You are probably aware of memoir’s dark reputation in literature. For a long time–stretching to today–the mind of some readers and non-readers has been tainted by stereotypical beliefs such as:
“Memoirs are written by narcissists.”
“Memoirs tell really sad, ugly, traumatizing stories.”
“There are obscene and illegal truths exposed in memoirs.”
Although the ditto beliefs may be true for some memoirs, such perspective hinders readers from appreciating the unique beauty of the literary form–more so, from pulling out a really-good and light-read memoir in a bookshelf.
In fact, some fiction novelists whose works these people might be reading have sold out millions of copies of their first memoir–Elizabeth Gilbert’s Eat, Pray, Love, Mitch Albom’s Tuesdays with Morrie, and Stephen King’s On Writing: A Memoir of the Craft. There also exist contemporary memoirs like Educated by Tara Westover, Becoming by Michelle Obama, and Wild by Cheryl Strayed that are excellent-reads and do not tell obscene, illegal truths, or traumatizing stories unlike what memoirs are stereotyped for.
Actually, there is an awful lot of lessons that you can get from reading memoirs which you’ll most likely observe when you look at them collectively—and which you don’t want to miss.
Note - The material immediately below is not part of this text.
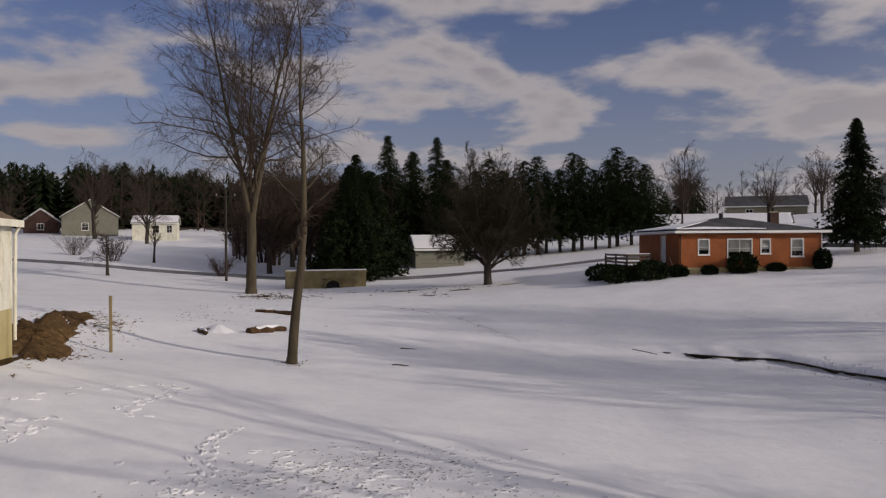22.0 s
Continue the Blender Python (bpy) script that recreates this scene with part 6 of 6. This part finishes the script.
for i, (x, y) in enumerate(((57.8, 22.3), (66, 24), (74, 24), (50, 27), (70, 31), (82, 20), (90, 27), (78, 38))):
    bare_tree("orchard_tree", x, y, [(0, 0, 0, 4, i * 60, 1.6, 0.18, 0.14), (0, 0, 1.4, 32, i * 40, 3.4, 0.1, 0.02), (0, 0, 1.4, 28, i * 40 + 120, 3.6, 0.1, 0.02), (0, 0, 1.4, 30, i * 40 + 240, 3.2, 0.1, 0.02)],
              "small bare tree in a dark thicket", 60 + i, (7, 7, 5), (48, 42, 40), (0.5, 0.46, 0.5), (0.02, 0, 0), rmin=0.013, group="thicket trees")
evergreen_shrub("juniper_mound", 35.0, 24.0, 3.4, 5.0, "dark spreading juniper by an old willow", 33, NEEDLE, n=2600)
shrub("juniper_tangle", 42.5, 29.5, 1.9, 5.5, "dark tangled bush behind a garage", 34, n=80)
for i, (x, y, h, w) in enumerate(((46.5, 31.0, 3.0, 6.0), (49.5, 26.5, 3.2, 6.0), (38.5, 31.5, 2.2, 4.5))):
    shrub("dark_thicket", x, y, h, w, "dark leafless thicket round an old willow", 35 + i, TWIG, 90)

# ---- by the porch house ----
for i, (x, y, h, w, fork, r, lean, s) in enumerate(((48.06, -14.32, 17.5, 17.0, 3.6, 0.24, 62, 71), (44.9, -16.0, 7.5, 8.0, 2.0, 0.26, 66, 72), (47.7, -20.2, 8.0, 8.0, 2.2, 0.25, 66, 73), (58.5, -25.0, 21.0, 17.0, 4.4, 0.27, 56, 74))):
    bare_tree("maple", x, y, round_crown(h, w, fork, r, 17, s, 5, lean), "dark bare maple beside an asphalt drive", s, (14, 9, 6), (38, 38, 36), (0.36, 0.5, 0.58), (0.03, 0.02, 0.0), bark=TWIG, low=0.25, rmin=0.0095, clear=fork * 0.8, group="maples by the drive", lite=True)
spruce("spruce", 47.6, -16.95, 13.2, 7.8, "dark dense spruce behind a bare maple", 75, sparse=1.5, blunt=0.95, skirt=0.22, lay=30)
spruce("spruce", 50.6, -21.4, 10.2, 8.0, "broad dark spruce by a house", 76, sparse=1.3, blunt=0.55, skirt=0.17, lay=34)
spruce("spruce", 47.5, -24.6, 19.0, 7.0, "very tall dark spruce beyond a driveway", 78, sparse=1.3, blunt=0.55, skirt=0.2, lay=34)
spruce("spruce", 62.0, -30.6, 17.0, 8.5, "tall dark spruce behind a porch", 77, sparse=1.1, blunt=0.6, skirt=0.22, lay=30)

# ---- towards the culvert and the road ----
bare_tree("tall_yard_tree", -70.0, -1.03, [(0, 0, 0, 1, 270, 6.4, 0.42, 0.34), (0, 0.1, 6.0, 6, 350, 21.0, 0.28, 0.02), (0, -0.1, 5.8, 8, 190, 19.5, 0.25, 0.02), (0, 0.1, 8.0, 18, 10, 16.0, 0.16, 0.02), (0, 0, 8.4, 10, 80, 15.0, 0.14, 0.02)],
          "very tall bare tree with a straight pale trunk", 81, (28, 11, 7), (54, 42, 40), (0.50, 0.5, 0.58), (0.05, 0.0, -0.02), bark=BARK_PALE, twig=TWIG_TAN, low=0.08, rmin=0.012, clear=6.0, sides=10, wig=0.11)
bare_tree("slim_leaning_tree", -31.99, 0.92, [(0, 0, 0, 7, 350, 4.0, 0.19, 0.145), (0.0, 0.46, 3.9, 1, 0, 9.5, 0.14, 0.02)],
          "slim pale tree leaning a little with thin bare branches", 82, (20, 9, 7), (55, 42, 40), (0.27, 0.45, 0.5), (0.05, 0.02, 0.0), bark=BARK_PALE, twig=TWIG_TAN, low=0.05, rmin=0.008, clear=3.6)
bare_tree("bare_roadside_tree", -65.86, 16.92, round_crown(10.8, 13.0, 2.0, 0.34, 20, 10, 4, 72), "wide dense bare tree by a row of evergreens", 83, (17, 11, 8), (44, 42, 40), (0.40, 0.52, 0.6), (0.02, 0.01, 0.0), twig=TWIG_OLIVE, low=0.15, rmin=0.0135, clear=2.0)
for i, (x, y, h, w) in enumerate(((65.8, 64.3, 17.5, 16.0), (61.2, 68.7, 14.5, 10.0), (78.6, 61.8, 10.5, 8.5))):
    bare_tree("hillside_tree", x, y, round_crown(h, w, 3.0, 0.26, 14, 20 + i, 4, 52), "tall bare tree behind a cabin", 95 + i, (15, 9, 6), (34, 36, 34), (0.42, 0.52, 0.55), (0.04, 0.02, 0.0), low=0.15, rmin=0.021, clear=2.0, lite=True, group="trees behind the cabin")
for i, (x, y, h, w) in enumerate(((-56, -22.5, 19, 17.0), (-70, -28, 18, 14.0), (-92, 4.5, 14, 10), (-90, 0.5, 12, 9), (-97, 3.0, 14, 9))):
    bare_tree("yard_tree", x, y, round_crown(h, w, 3.2, 0.28, 17, 30 + i, 4, 56), "bare leafless tree with a broad crown", 100 + i, (13, 8, 5), (38, 40, 38), (0.42, 0.52, 0.5), (0.04, 0.02, 0.0), twig=TWIG_TAN if i > 1 else TWIG_FAR, low=0.15, rmin=0.014, clear=2.0, lite=True, group="yard trees")
for i in range(15):
    y = 21.5 + i * 1.3
    spruce("arborvitae", -97.0 + 0.3 * i + (i % 3) * 0.6, y + 2.0, 10.2 + 1.2 * math.sin(i * 1.7), 6.4, "tall dark evergreen in a close row by the road", 90 + i, sparse=0.65, blunt=0.5, skirt=0.2, lay=22, category="evergreen", group="evergreen row")
for i, (x, y, h, w) in enumerate(((-83.5, 8.2, 9.6, 8.4), (-86.0, 10.2, 10.4, 7.8), (-90.0, 8.6, 11.0, 8.0), (-98.0, 16.5, 12.8, 7.0), (-96.0, 20.0, 11.6, 6.5), (-97, 10.0, 12.5, 7.0), (-104, 14.5, 15, 6.5), (-112, 22, 15, 6))):
    spruce("spruce", x, y, h, w, "tall dark spruce near the culvert", 110 + i, sparse=1.1, blunt=0.75, skirt=0.05, group="spruces by the culvert")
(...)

Here are just five of those:
- You are not alone. Memoirs make you realize that life didn’t specifically pick you for that hardship. Chances are somebody–who is as real as a memoirist–has gone through a similar struggle, felt the same way as you do, and thought like you do. That’s the comfort that only true-to-life stories can give.
- Your thoughts and feelings are important. Memoirs are not just a telling of facts but also a narration of an event colored by the author’s thoughts, feelings, and reflections. It’s the “being” of the memoirist that gives meaning, thrill, and impact to the story. This teaches the reader to pay attention to his/her own thoughts and feelings since they are, after all, important in living.
- Life takes care of facts, you take care of meaning. A memoir can be considered as a written quest for truth and significance in somebody’s past. The author does not merely leave that portion of his/her past to oblivion but searches for the purpose of it in the greater scheme of things. It makes the reader remember to consciously find meaning in the daily events of his/her life.
- You can only tell your story based on how you view it. Memoirs tell the author’s emotional facts or what he/she perceives as true. This is why it takes bravery, humility, and honesty to write a good memoir because it is revelatory. Readers usually feel very familiar with the author after perusing his/her story since they were, in a way, submerged inside the author’s mind and heart throughout the book. Memoirs remind us that everything’s just based on perspective.
- We are all connected. Memoirs prove that humans are different yet the same, apart yet united, alone yet together. Life, love, loss, hope, dreams, and fears pull us into a parallel journey. We can relate to one another in one, two, or more ways regardless of our differences in nation, race, and heredity. Our written stories show this to us.
If you don’t read memoirs, you might want to give it a try. We are all a walking library–a living summation of all our written, unwritten, and still-being-written stories, the resulting persona that comes out of the amalgamation of our past, ongoing present, and awaiting future. Why not read a book from another person’s library and learn from it? Read memoirs. You have, after all, a memoirist in you.